> **Given problem**: Set the listing down unchanged, minus every embedded image.

> **Given information**:
--- BEGIN ---

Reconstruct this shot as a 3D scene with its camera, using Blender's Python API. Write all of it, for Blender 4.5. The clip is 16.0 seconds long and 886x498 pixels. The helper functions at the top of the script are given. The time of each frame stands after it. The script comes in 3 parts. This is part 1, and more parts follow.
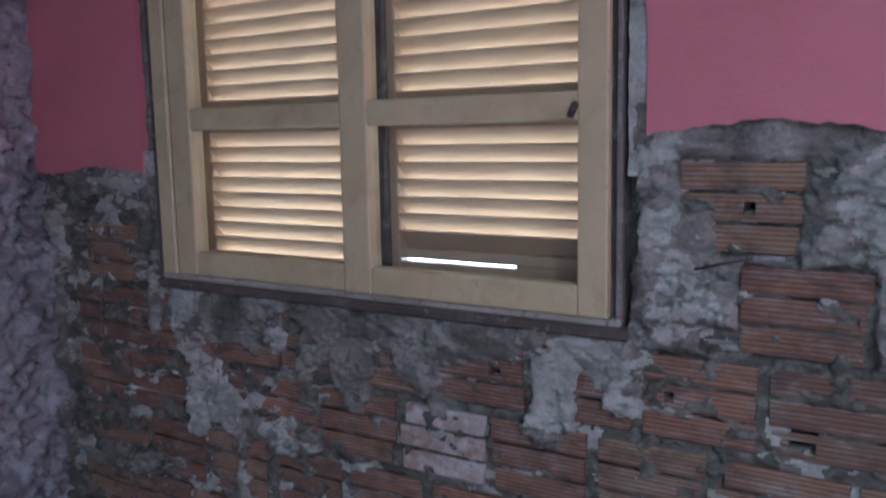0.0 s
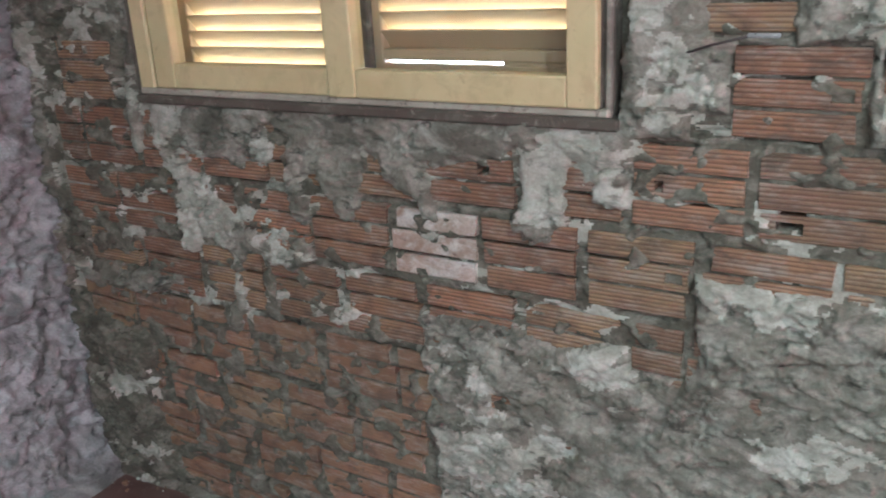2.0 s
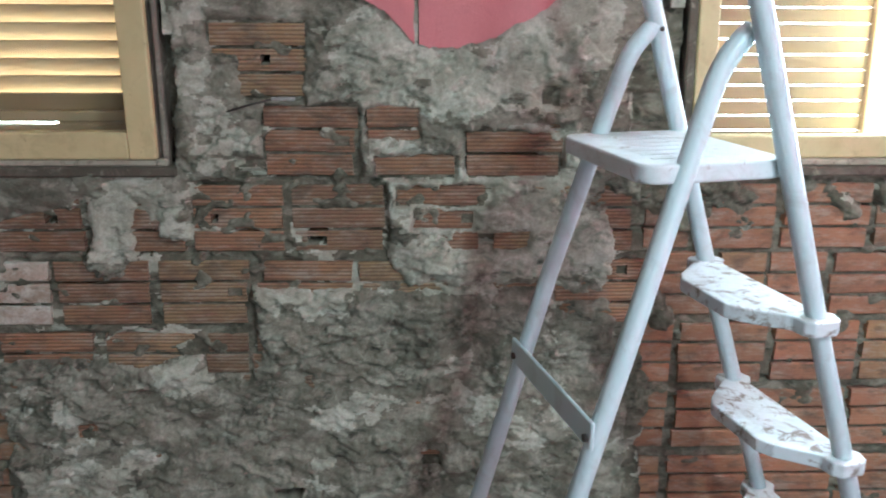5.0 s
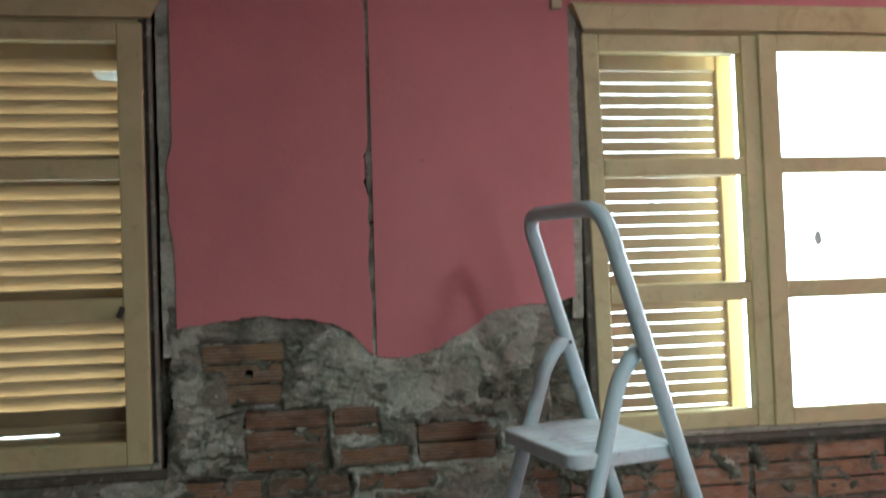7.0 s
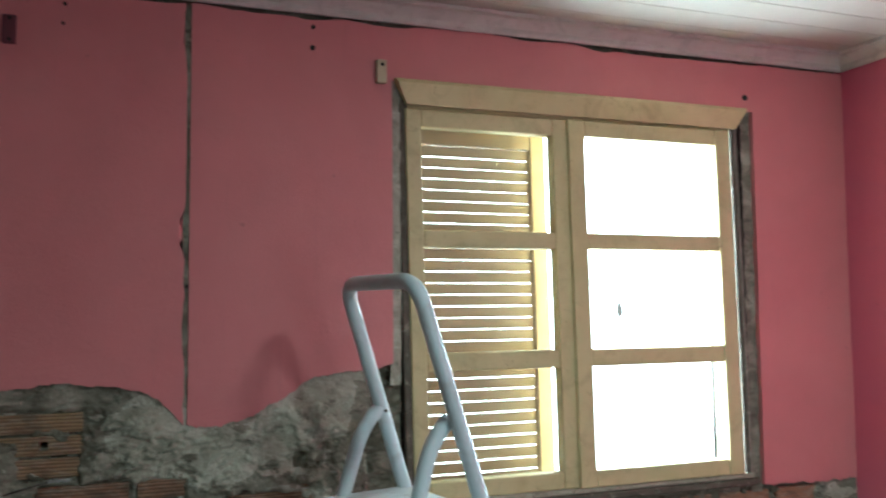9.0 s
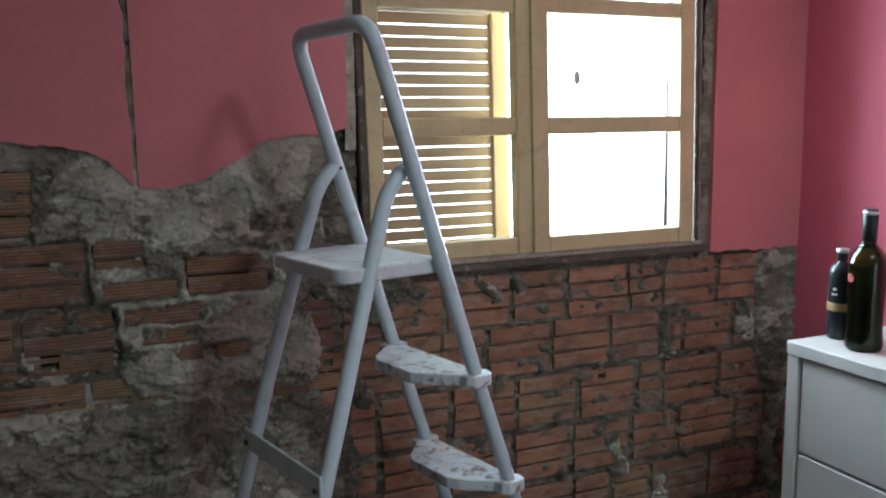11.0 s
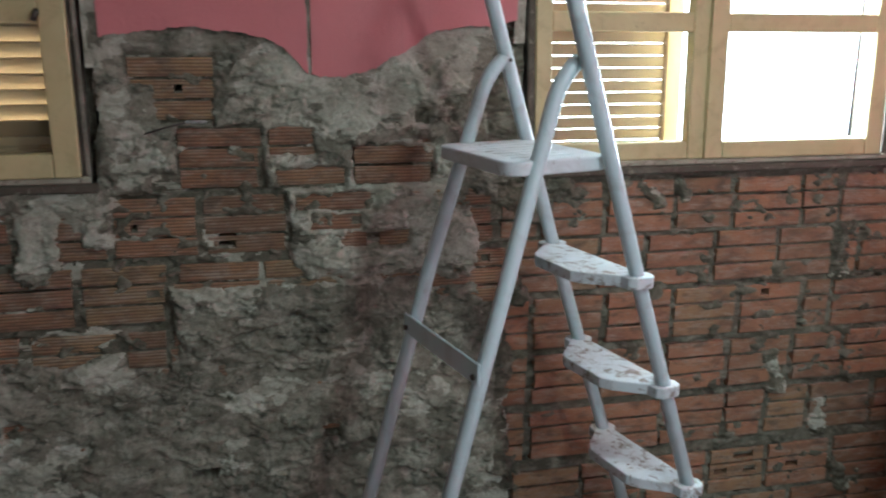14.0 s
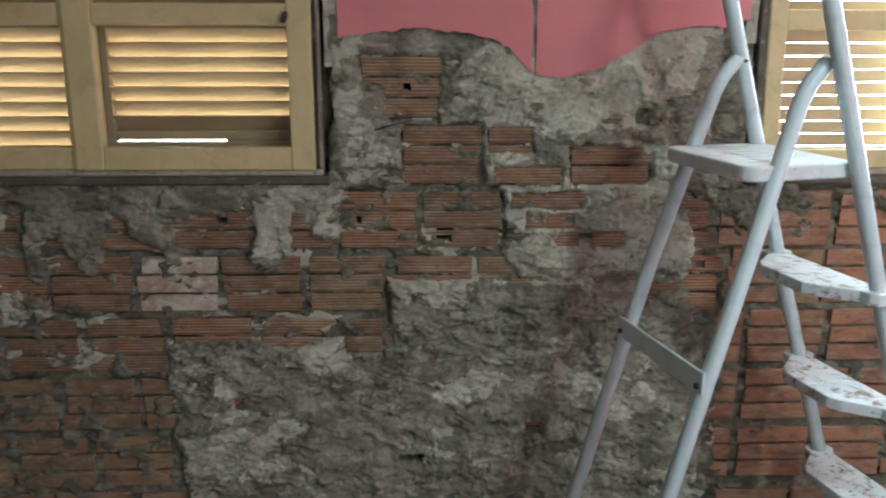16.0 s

--- END ---

> **Correct output**:
Reconstruct this shot as a 3D scene with its camera, using Blender's Python API. Write all of it, for Blender 4.5. The clip is 16.0 seconds long and 886x498 pixels. The helper functions at the top of the script are given. The time of each frame stands after it. The script comes in 3 parts. This is part 1, and more parts follow.
0.0 s
2.0 s
5.0 s
7.0 s
9.0 s
11.0 s
14.0 s
16.0 s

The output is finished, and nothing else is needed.